Today I want to take you on a journey from the conception of an idea to a piece of art and then art on a product.  Hopefully this will demystify any sense that creating these things takes inherent talent!

The Idea

Our church always has some type of graphic or photo that goes with that week’s sermon and is displayed on the walls throughout the morning.  Since I struggle to just sit and listen, I usually bring my sketchbook with me to church and will often be inspired by the graphic.  One Sunday the graphic was this:

I was struck by the shape of that thingy under the petals (I should know the official name of it but I don’t!) and began doodling in my sketchbook.  Don’t worry, I was still listening!

The Doodle / Sketch

As always, I’m going to be vulnerable and show you ALL of the process, so here’s the first doodle I did that day in my sketchbook:

I must have really been listening intently to the paster because I couldn’t even spell ‘beauty’ correctly on this doodle page!  But do you see where I circled what I liked and then wrote ‘nope’ on the thing I didn’t like or simply scribbled over it?  This is what a real sketchbook looks like.

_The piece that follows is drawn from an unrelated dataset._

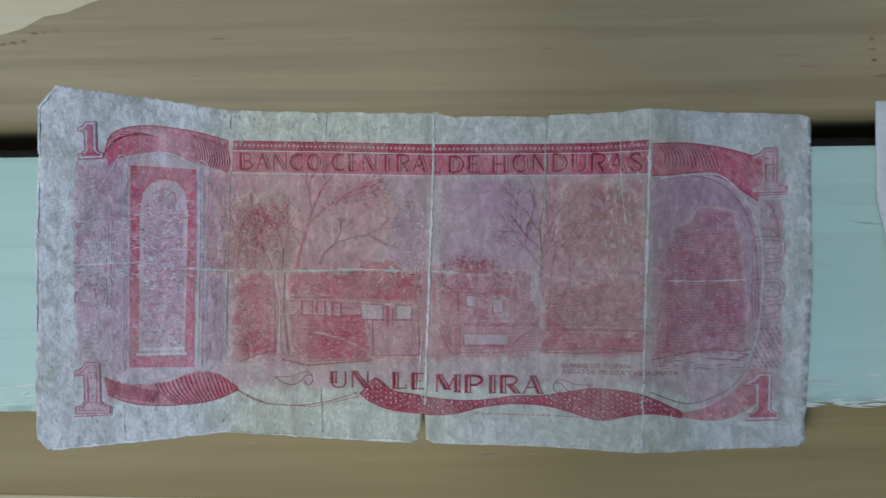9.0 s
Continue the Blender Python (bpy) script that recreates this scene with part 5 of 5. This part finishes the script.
    for k in range(9):
        ri.ring([(328 - k * 1, 392 + k * 9), (272 - k * 2, 396 + k * 10), (220 - k * 3, 430 + k * 11), (188 - k * 2.5, 470 + k * 11), (172 - k * 0.6, 520 + k * 6)], 1.5)
    ri.done("ring", B_BARK, rg, cut=False)
    cr = Art(S, 2).poly([(162, 470), (166, 560), (192, 620), (240, 690), (330, 733), (152, 735), (156, 600)]).done("corner_field", B_CORAL, N, "red dotted corner")
    dots = Art(S, 3)
    for k in range(130):
        f = rng.random()
        v = 560 + f * 168
        u = rng.uniform(160, 168 + f * 120)
        dots.rect(u, v, u + 3.2, v + 3.2)
    dots.done("dot", B_WHITE, cr, cut=False)
    rg = Art(S, 3).poly([(272, 655), (395, 652), (376, 690), (356, 732), (330, 733), (276, 706)]).done("ring_field", B_LILAC, N)
    ri = Art(S, 4)
    for k in range(10):
        ri.ring([(270 + k * 4, 662 + k * 7.6), (310 + k * 3, 668 + k * 7.2), (350, 658 + k * 7.6), (392 - k * 2.4, 640 + k * 8)], 1.4)
    ri.done("ring", B_RED, rg, cut=False)
    out, core = flared_one(190, 611, 270, 699)
    fig = Art(S, 5).poly(inset(out, -2)).done("numeral", B_RED, N, "corner figure one")
    Art(S, 6).poly(out).done("figure_inlay", B_WHITE, fig)
    Art(S, 7).poly(inset(out, 3.4)).done("figure_fill", B_CORAL, fig)
    # caption frame
    fr = Art(S, 2).line([(378, 686), (800, 678), (801, 726), (378, 732)], 1.8, closed=True).line([(386, 692), (792, 685), (793, 720), (386, 726)], 1.6, closed=True)
    for u, m in ((376, -1), (803, 1)):
        fr.line([(u, 690), (u + m * 14, 682), (u + m * 14, 730), (u, 726)], 2.0).line([(u + m * 2, 704), (u + m * 12, 690)], 2).line([(u + m * 2, 712), (u + m * 12, 726)], 2)
    fr = fr.done("caption_frame", B_RED, N, "double-ruled caption frame", cut=False)
    Art(S, 1).quad([(378, 686), (800, 678), (801, 726), (378, 732)]).done("caption_tint", B_PINK, fr)
    Art(S, 1.6).poly([(392, 701), (404, 694), (770, 688), (788, 694), (789, 716), (392, 723)]).done("caption_field", B_WHITE, fr)
    Art(S, 2).text("RUINAS DE COPAN", (463, 696, 717, 707.5), 0.045, -4).done("lettering", B_DARK, fr)
    Art(S, 2).text("JUEGO DE PELOTA Y ESCALINATA", (400, 712.5, 782, 723), 0.045, -5).done("lettering", B_DARK, fr)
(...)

Sidebar: Am I right in being frustrated when people share their ‘sketchbooks’ on social media and each page is a completed masterpiece?  A sketchbook should be for playing and trying things out.  Many things don’t work so I have a lot of ugly pages like this, but who cares?  It’s just a sketchbook.

Next I took what I liked of the first doodle and turned the page and made this:

Better huh?!  AND I even spelled beauty correctly.  I often draw a line when I hand letter something so I don’t go slanting it off the page, so that’s what that line is in case you were wondering.

Also, see how I did all that fun line work in that part of the flower that I liked so much?  Once I did that I knew I loved these flowers and would take this doodle to the next level.

Digitizing the Doodle / Sketch

Later I took a picture of this second page and uploaded it to my iPad into a program called ‘Procreate’ (this is a drawing app for the iPad) where I digitized my sketch by tracing it in this app.  The benefit of this is that I use a different ‘layer’ for each part of the flower and then I can piece new flowers together and create a new composition.

Screenshot

Adobe Illustrator

Once I had all the pieces traced, I uploaded them into Adobe Illustrator, vectorized them, and played with flower parts until I achieved a composition I liked.

Having a vectorized image makes the lines clean and smooth and makes it so the image can be resized to any size without pixilating.

Another thing I can do in Adobe Illustrator is try out different backgrounds behind my design, here are two I played around with :

At this stage I edit and polish until it feels ‘just right’ to me.

Art on Products

Once I get the image or images the way I want, then I can upload the image to my Zazzle store and apply it to products like these:

 

To see these products and even order one or two (all of the above make great gifts!), please visit my store on Zazzle.  Just a tip:  It seems easiest to get to what you want by clicking ‘Collections’ in the top menu bar and going from there.

It would be so great if you could browse and click the little heart to show what you liked in the shop.  This kind of feedback is incredibly valuable if you have the time to peruse and click!

Wrapping it up

So there’s my process from beginning to end!  The hardest part of this process for me is the technology.  It’s been a STEEP learning curve for me (and I’ve got a LOT more to learn) but learning how to use Procreate and Adobe Illustrator has opened up this product design door and I’m having SO MUCH FUN designing products.

Where will YOU find inspiration next?  And will you have an ugly sketchbook page as well?  Hopefully!